[Data shown]
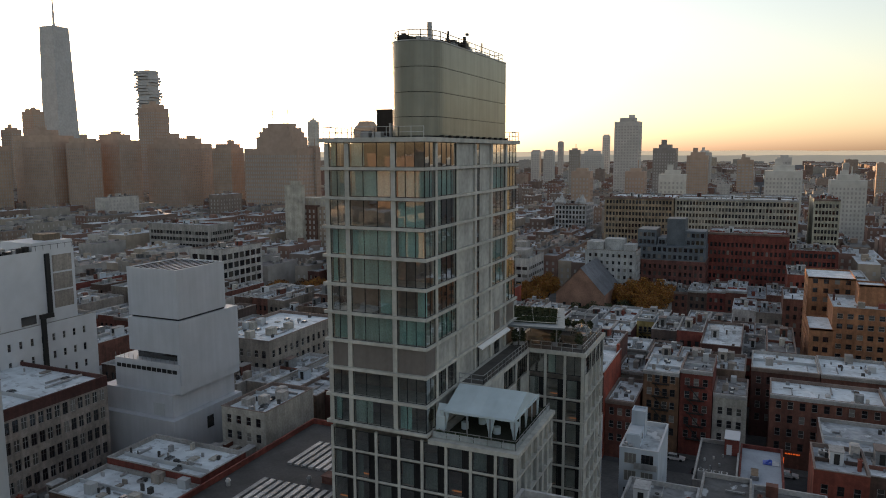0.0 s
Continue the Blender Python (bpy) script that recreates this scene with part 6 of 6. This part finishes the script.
# guessed towers, added to keep the low sun off the lower buildings
for x, y, w, h in ((-604, 512, 26, 83), (-560, 585, 44, 82), (-606, 552, 40, 86), (-650, 512, 42, 84), (-690, 470, 40, 80), (-720, 560, 50, 92)):
    far_tower(x, y, w, w * 0.7, h, "brown")


# ---- the city's streets and rows ----
AVENUE = lambda x: 34.0 - 0.026 * (x + 150)
STREETS = [169.0, 252.0, 324.0, 404.0, 502.0, 585.0, 668.0, 752.0]
CROSS = [62.0, -218.0, -340.0, -462.0, -584.0, -706.0, -828.0]


def free(x0, x1, y0, y1):
    return all(x1 <= a or x0 >= b or y1 <= c or y0 >= d for a, b, c, d in KEEP)


def seen(x, y, lo=-14, hi=103):
    a = math.degrees(math.atan2(-(x - 20), y - 12))
    return lo < a < hi


LABELS = ("red brick row house with a flat tarred roof", "brick tenement with a silver painted roof", "narrow walk-up house with a bracketed cornice", "old brick tenement with rooftop chimneys")
rc = random.Random(77)
WALLS = [BRICK] * 9 + [REDWALL] + [PALEWALL] * 2


spare = []                   # farther lots, joined with the far city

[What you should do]
Reproduce the whole listing word for word, setting aside any pictures.

[Solution]
0.0 s
Continue the Blender Python (bpy) script that recreates this scene with part 6 of 6. This part finishes the script.
# guessed towers, added to keep the low sun off the lower buildings
for x, y, w, h in ((-604, 512, 26, 83), (-560, 585, 44, 82), (-606, 552, 40, 86), (-650, 512, 42, 84), (-690, 470, 40, 80), (-720, 560, 50, 92)):
    far_tower(x, y, w, w * 0.7, h, "brown")


# ---- the city's streets and rows ----
AVENUE = lambda x: 34.0 - 0.026 * (x + 150)
STREETS = [169.0, 252.0, 324.0, 404.0, 502.0, 585.0, 668.0, 752.0]
CROSS = [62.0, -218.0, -340.0, -462.0, -584.0, -706.0, -828.0]


def free(x0, x1, y0, y1):
    return all(x1 <= a or x0 >= b or y1 <= c or y0 >= d for a, b, c, d in KEEP)


def seen(x, y, lo=-14, hi=103):
    a = math.degrees(math.atan2(-(x - 20), y - 12))
    return lo < a < hi


LABELS = ("red brick row house with a flat tarred roof", "brick tenement with a silver painted roof", "narrow walk-up house with a bracketed cornice", "old brick tenement with rooftop chimneys")
rc = random.Random(77)
WALLS = [BRICK] * 9 + [REDWALL] + [PALEWALL] * 2


spare = []                   # farther lots, joined with the far city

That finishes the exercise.